When I met husband, I thought this would always happen. He’s a singer songwriter and I like to sing. How could it not?
Sadly liking to sing and being able to hold a note is a different thing. I, according to husband, can’t sing “street.” I can only sing “show tune.” When I sing with Husband, it always ends up with Husband attempting a harmony, me joining in with my “vibrato /lisp/Kazoo” voice and both of us ending up in giggles.
I should have known this would happen. I’m a big girl. I know that movies are fiction and real life is not.
I dated an artist once and, despite what I thought would happen – him sketching me while I slept and then painting a masterpiece of my face at rest - he only painted me once. Bob – and no, that’s not his real name – had an assignment for a class he was taking and had to do a nude. When he asked me to be his subject, I was thrilled. We'd been dating for years and it was finally happening. I was going to be immortalized in oils. I was in my mid twenties. I had no extra jiggles or fuzzy bits. My boobs were still perky-ish. I was over the moon. My twenty something body was going to be preserved forever in oil.
We were living in an artist collective in Chicago across from Second City. It was so very much like something out of a movie, a romantic comedy about down on their luck artists in love. The reality was, we were on the verge of breaking up and really shouldn’t have been together in the first place. But these things didn’t cross my mind when I was putting on my Victoria Secret robe and stumbling out of the bathroom for my great art debut.
Nervous, I drank most of a bottle of wine as Bob arranged his easel to face the bed and then set to work setting a pile of pillows for me to prop myself graceful up against. I was giggly and dizzy, though I’m not sure if it was from the wine or from the anticipation. I stood at the foot of the bed waiting for him finish. In my mind, I knew how this would play out; he would paint me for a while but spending all that time looking at me, at my body would distract him, he would be overcome with love, throw down his paint brush, stalk over to me posing and pull me into his arms, all the while telling me he loves me as the scene fades to black.

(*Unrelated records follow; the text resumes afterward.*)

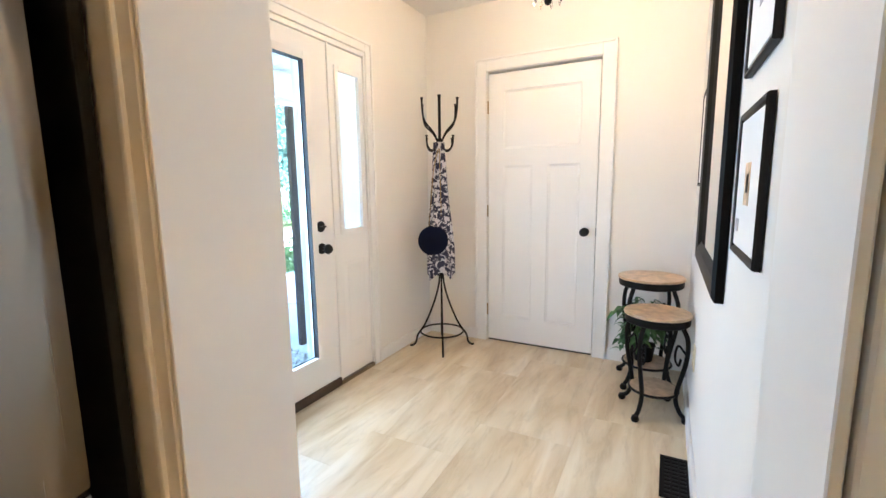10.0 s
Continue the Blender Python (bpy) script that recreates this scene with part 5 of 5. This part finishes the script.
def stool(x, y, top, r, turn, label):
    s = thing("accent_table", x, y, 0, turn, label, "side table", "nesting tables")
    part("marble_top", lathe([(0.0, top - 0.014), (r - 0.004, top - 0.014), (r, top - 0.008), (r - 0.004, top), (0.0, top)], 40), "stone_top", s, "tan marble round top", True)
    part("rim", lathe([(0.0, top - 0.0145), (r - 0.006, top - 0.0145), (r - 0.008, top - 0.05), (r - 0.014, top - 0.056), (0.0, top - 0.056)], 40), "iron", s, smooth=True)
    part("lower_shelf", lathe([(0.0, 0.125), (r * 0.70, 0.125), (r * 0.72, 0.132), (r * 0.70, 0.140), (0.0, 0.140)], 36), "stone_top", s, "tan stone lower shelf", True)
    part("shelf_ring", ring(r * 0.73, 0.007, 0.131, 32), "iron", s, smooth=True)
    for i in range(4):
        a = math.radians(45 + 90 * i)
        c, q = math.cos(a), math.sin(a)
        pts = [(r * 0.80, top - 0.057), (r * 0.98, top * 0.78), (r * 0.96, top * 0.58), (r * 0.78, top * 0.34), (r * 0.72, top * 0.2), (r * 0.86, top * 0.09), (r * 1.02, 0.028)]
        part("leg", tube(smooth_line([(c * u, q * u, z) for u, z in pts], 4), 0.0115, 8), "iron", s, smooth=True)
        part("foot", lathe([(0.0, 0.0), (0.016, 0.002), (0.021, 0.014), (0.016, 0.030), (0.0, 0.034)], 12, (c * r * 1.06, q * r * 1.06, 0)), "iron", s, smooth=True)
        pts = [(r * 0.93, top * 0.66), (r * 0.70, top * 0.72), (r * 0.62, top * 0.60), (r * 0.74, top * 0.53), (r * 0.80, top * 0.60)]
        part("scroll", tube(smooth_line([(c * u, q * u, z) for u, z in pts], 4), 0.006, 6), "iron", s, smooth=True)
    return s


stool(5.785, 1.645, 0.665, 0.184, 10, "larger round tan marble side table with dark iron legs")
stool(5.425, 1.598, 0.55, 0.162, 20, "smaller round tan marble side table with dark iron legs")
vp = thing("pothos_plant", 5.785, 1.665, 0.141, label="trailing variegated pothos on the lower shelf of the side table", category="plant")
part("pot", lathe([(0.0, 0.0), (0.05, 0.0), (0.065, 0.10), (0.058, 0.10), (0.0, 0.085)], 20), "pot", vp, smooth=True)
bm, rnd = bmesh.new(), random.Random(21)
stems = bmesh.new()
for i in range(26):
    a = rnd.uniform(0, 6.28)
    reach = rnd.uniform(0.08, 0.19)
    top_z = rnd.uniform(0.14, 0.36)
    p = [(0, 0, 0.09), (math.cos(a) * reach * 0.5, math.sin(a) * reach * 0.5, top_z), (math.cos(a) * reach, math.sin(a) * reach, top_z - rnd.uniform(0.0, 0.12))]
    line = smooth_line(p, 4)
    tube(line, 0.002, 4, stems)
    for q in line[2:]:
        b2 = a + rnd.uniform(-1.3, 1.3)
        leaf_blade(bm, q, (math.cos(b2), math.sin(b2), rnd.uniform(-0.5, 0.3)), rnd.uniform(0.05, 0.085), rnd.uniform(0.014, 0.024), 0.5)
part("stem", stems, "vine", vp)
part("leaves", bm, "vine", vp)

# floor register
vt = thing("floor_vent", 4.87, 1.495, 0.001, label="dark bronze scrollwork floor register", category="floor vent")
part("frame", slab_with_holes(-0.145, 0.145, -0.056, 0.056, 0.0, 0.005, [(-0.13 + i * 0.0265, -0.13 + i * 0.0265 + 0.018, -0.042 + j * 0.029, -0.042 + j * 0.029 + 0.022) for i in range(10) for j in range(3)], "z"), "iron", vt)
part("well", box(-0.14, 0.14, -0.05, 0.05, -0.0005, 0.0008), "black_matt", vt)

# hall mirror and pictures, hung on the south wall
ml = thing("hall_mirror", 4.785, HALL_S + 0.002, 0.873, 180, "large wall mirror in a wide espresso frame", "mirror")
frame_of("frame", 0.84, 1.25, 0.085, 0.03, "frame_black", ml, 0.3)
part("mirror_glass", box(-0.34, 0.34, -0.012, -0.006, 0.08, 1.17), "mirror", ml, "silvered mirror glass")


def picture(x, z, w, h, label, art):
    p = thing("framed_picture", x, HALL_S + 0.002, z, 180, label, "picture", "hall pictures")
    frame_of("frame", w, h, 0.015, 0.014, "frame_grey", p, 0.3)
    part("mat", box(-w / 2 + 0.018, w / 2 - 0.018, -0.010, -0.004, 0.018, h - 0.018), "paper", p, "white mat board")
    for name, a, b, c, d, mat in art:
        part(name, box(a, b, -0.0112, -0.0103, c, d), mat, p)


picture(4.055, 1.045, 0.30, 0.305, "small ochre print in a wide white mat, charcoal frame", [("print", -0.03, 0.03, 0.11, 0.195, "ochre"), ("print_detail", -0.012, 0.016, 0.135, 0.172, "blue_ink"), ("signature", -0.11, -0.075, 0.05, 0.078, "blue_ink")])
picture(4.055, 1.43, 0.30, 0.305, "framed print in a wide white mat above another", [("print", -0.03, 0.03, 0.11, 0.195, "blue_ink")])
picture(5.52, 1.19, 0.36, 0.47, "tall framed print with a narrow grey image", [("print", -0.025, 0.025, 0.18, 0.34, "grey_side")])

# chandelier
ch = thing("chandelier", 5.04, 2.105, 2.0, label="small lit bronze candle chandelier with crystal drops", category="chandelier")
part("canopy", lathe([(0.0, 0.504), (0.06, 0.504), (0.058, 0.49), (0.03, 0.475), (0.012, 0.462), (0.0, 0.46)], 28), "rosette", ch, smooth=True)
bm = bmesh.new()
for i in range(7):
    z = 0.462 - i * 0.018
    tube([(0.006 * math.cos(a), 0.0 if i % 2 else 0.006 * math.sin(a) * 0, z + 0.012 * math.sin(a)) if i % 2 else (0.0, 0.006 * math.cos(a), z + 0.012 * math.sin(a)) for a in [k * math.pi / 4 for k in range(8)]], 0.0016, 5, bm, True)
part("chain", bm, "rosette", ch)
part("column", lathe([(0.0, 0.345), (0.018, 0.335), (0.030, 0.32), (0.012, 0.30), (0.008, 0.22), (0.016, 0.20), (0.022, 0.16), (0.012, 0.12), (0.03, 0.085), (0.018, 0.05), (0.010, 0.03), (0.0, 0.02)], 18), "rosette", ch, smooth=True)
part("upper_ring", ring(0.135, 0.006, 0.165, 40), "iron", ch, smooth=True)
part("middle_ring", ring(0.115, 0.004, 0.115, 36), "iron", ch, smooth=True)
part("lower_ring", ring(0.06, 0.004, 0.05, 28), "iron", ch, smooth=True)
for i in range(5):
    a = 2 * math.pi * i / 5 + 0.3
    c, s = math.cos(a), math.sin(a)
    arm = part("arm", tube(smooth_line([(0.015 * c, 0.015 * s, 0.09), (0.07 * c, 0.07 * s, 0.07), (0.125 * c, 0.125 * s, 0.11), (0.135 * c, 0.135 * s, 0.175)], 4), 0.005, 8), "iron", ch, smooth=True)
    part("drip_pan", lathe([(0.0, 0.175), (0.026, 0.178), (0.028, 0.184), (0.010, 0.184), (0.0, 0.186)], 16, (0.135 * c, 0.135 * s, 0)), "iron", arm)
    cd = part("candle_tube", tube([(0.135 * c, 0.135 * s, 0.186), (0.135 * c, 0.135 * s, 0.235)], 0.009, 10), "candle", ch)
    part("bulb", lathe([(0.0, 0.2355), (0.009, 0.237), (0.015, 0.255), (0.012, 0.275), (0.004, 0.296), (0.0, 0.30)], 12, (0.135 * c, 0.135 * s, 0)), "bulb", cd, "glowing candle bulb", True)
    part("hanger", tube(smooth_line([(0.008 * c, 0.008 * s, 0.33), (0.05 * c, 0.05 * s, 0.27), (0.10 * c, 0.10 * s, 0.20), (0.132 * c, 0.132 * s, 0.17)], 3), 0.0025, 6), "iron", ch)
for n, rad, z in ((14, 0.137, 0.150), (12, 0.116, 0.102), (8, 0.06, 0.036)):
    for i in range(n):
        a = 2 * math.pi * i / n
        part("crystal", lathe([(0.0, -0.034), (0.008, -0.012), (0.005, 0.0), (0.0, 0.006)], 6, (rad * math.cos(a), rad * math.sin(a), z)), "crystal", ch)
part("crystal_ball", lathe([(0.0, -0.022), (0.014, -0.014), (0.018, 0.0), (0.012, 0.014), (0.0, 0.02)], 10, (0, 0, 0.02)), "iron", ch)

# ---- floor tiles, each a piece of the floor ----
TL, TW = 0.914, 0.457
bm = box(0.0002, TL - 0.0002, 0.0002, TW - 0.0002, -0.0035, 0.0, 0.0004, None, 1)
tile_mesh = bpy.data.meshes.new("tile")
bm.to_mesh(tile_mesh)
bm.free()
tile_mesh.materials.append(M["floor"])
count = 0
row = 0
y = SOUTH + 0.001
rest = bmesh.new()
while y < NORTH - 0.02:
    x = WEST - (0.33 * (row % 3)) * TL
    while x < HALL_E + 0.05:
        inside = x > WEST + 0.01 and x + TL < HALL_E + 0.09 and y + TW < NORTH + 0.012
        shown = y > 0.3 and (x < EAST or y > 1.2)
        if x + TL > WEST + 0.01 and (x < EAST or y + TW > HALL_S):
            if inside and shown and count < 290:
                t = new("tile", tile_mesh)
                t.parent = floor
                t.location = (x, y, 0)
                count += 1
            else:
                a, b = max(x, WEST + 0.001), min(x + TL, HALL_E + 0.09)
                d = min(y + TW, NORTH + 0.008)
                if b - a > 0.02 and d - y > 0.02:
                    box(a + 0.0006, b - 0.0006, y + 0.0006, d - 0.0006, -0.0035, 0.0, 0, rest)
        x += TL
    y += TW
    row += 1
tagged(part("tile_field", rest, "floor", floor), kind="stuff")
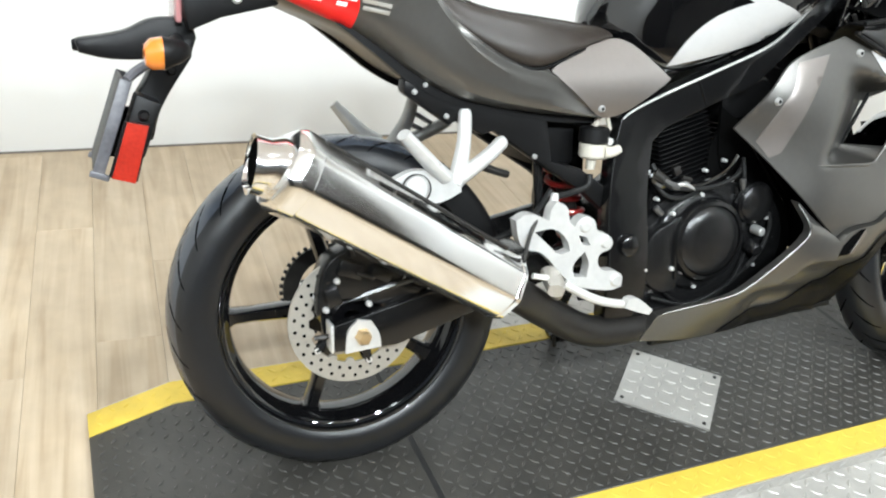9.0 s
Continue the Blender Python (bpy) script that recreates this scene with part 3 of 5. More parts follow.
# -- frame
spar_depth = spread([(0.52, 0.66, 0.128), (0.625, 0.633, 0.13), (0.51, 0.417, 0.158), (0.53, 0.28, 0.152), (0.48, 0.5, 0.15), (0.80, 0.77, 0.15), (1.04, 0.89, 0.085), (0.62, 0.72, 0.132), (0.92, 0.83, 0.125)])
SPAR = [(1.054, 0.905), (0.963, 0.862), (0.814, 0.777), (0.700, 0.733), (0.600, 0.694), (0.530, 0.664), (0.507, 0.650), (0.496, 0.61), (0.475, 0.46), (0.480, 0.38), (0.478, 0.265), (0.572, 0.262), (0.573, 0.378), (0.566, 0.498), (0.578, 0.604), (0.604, 0.626), (0.690, 0.663), (0.789, 0.702), (0.882, 0.768), (1.003, 0.835), (1.063, 0.872)]
for s in (-1, 1):
    sp = part("frame_spar", soften(shell(SPAR, spar_depth, 0.04, s, 0.03, (), 12), 0.008, 60, 3), SATIN, bike, "gloss black steel perimeter frame spar")
    part("pivot_cap", lathe([(0.0, s * 0.172), (0.014, s * 0.172), (0.02, s * 0.168), (0.022, s * 0.15), (0.0, s * 0.15)], (0.520, 0, 0.415), 24, False), SATIN, sp, "round black pivot cap")
    part("spar_joint", tube([(x, s * (spar_depth(x, z) - 0.001), z) for x, z in ((0.668, 0.718), (0.678, 0.695), (0.690, 0.668))], 0.0028, 8), SATIN, sp)
for s in (-1, 1):
    # Near side: pale tube added as the spar edge highlight; far side stays black.
    part("frame_rail", tube([(x, s * (spar_depth(x, z) + 0.002), z - 0.001) for x, z in ((0.508, 0.651), (0.532, 0.666), (0.602, 0.695), (0.702, 0.734), (0.815, 0.778), (0.90, 0.826), (0.965, 0.864), (1.03, 0.894))], [0.0015, 0.0025, 0.003, 0.003, 0.003, 0.003, 0.0025, 0.002], 8), GREYALLOY if s < 0 else SATIN, bike, "added pale tube drawing the highlight along the frame spar" if s < 0 else "")
    part("tank_rail", tube([(0.515, s * 0.112, 0.690), (0.60, s * 0.112, 0.730), (0.70, s * 0.115, 0.757), (0.80, s * 0.118, 0.792), (0.90, s * 0.10, 0.842), (0.98, s * 0.085, 0.878)], [0.010, 0.012, 0.013, 0.013, 0.012, 0.010], 12), SATIN, bike, "black tube under the tank edge")
part("steering_head", rod((1.10, 0, 0.79), (1.165, 0, 0.935), 0.04, 0.036, 20), SATIN, bike)
SUB = [(0.082, 0.735), (0.080, 0.712), (0.163, 0.655), (0.182, 0.662), (0.226, 0.634), (0.250, 0.640), (0.322, 0.590), (0.441, 0.512), (0.490, 0.470), (0.51, 0.478), (0.505, 0.535), (0.480, 0.526), (0.431, 0.560), (0.368, 0.578), (0.352, 0.672), (0.250, 0.690), (0.15, 0.726)]
for s in (-1, 1):
    rail = part("subframe_rail", soften(plate(SUB if s < 0 else SUB[5:13], s * 0.122, s * 0.088, 0, (), False), 0.005), PLASTIC, bike, "black subframe side rail")
    for x, z in ((0.099, 0.713), (0.118, 0.724), (0.157, 0.670), (0.330, 0.590))[0 if s < 0 else 3:]:
        part("rail_bolt", rod((x, s * 0.121, z), (x, s * 0.127, z), 0.0052, 0.0045, 10, 0.0012), GREYALLOY, rail)
part("battery_box", box((0.392, -0.01, 0.618), (0.085, 0.15, 0.11), bevel=0.008), PLASTIC, bike)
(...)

Reality is much harsher when you go into a situation with that stupid movie playing in your head.
Bob finished arranging pillows and stepped back for me to get onto the bed. He pulled me this way and that way until he got a pose he liked and then quickly moved behind his easel. For hours he painted and I posed and, in between the cramping of my arms and legs as they stayed faithfully in their posed positions, I dreamed. After his painting was discovered and placed in a museum, we would travel the world and he would paint and I would perform and we would love and live happily ever after.
Finally he was done. Did I want to see it, he asked. Playing it cool, I just nodded. Slipping my robe back on, I awkwardly slid off the bed and wandered slowly over to look at the masterpiece.
And then my world fell apart.
What Bob had neglected to tell me was that the assignment for his class was not supposed to be a real life painting. The assignment for his class was to paint someone as obese and as anorexic. I wasn’t looking at a lovely rendition of his love for me reflected in paint. I was looking at me immortalized on canvas, preserved forever in oil as horrifically anorexic and morbidly obese.
My wine buzz faded as my romantic movie turned into a black comedy. We broke up a few weeks later and I moved back to California, slightly more jaded and definitely more aware.
I know now that when husband asks me to sing with him, it’s not going to be pretty. And I know he’s going to tell me it’s not pretty. That is the best kind of romantic movie – an honest one with a happy, slightly off tune ending.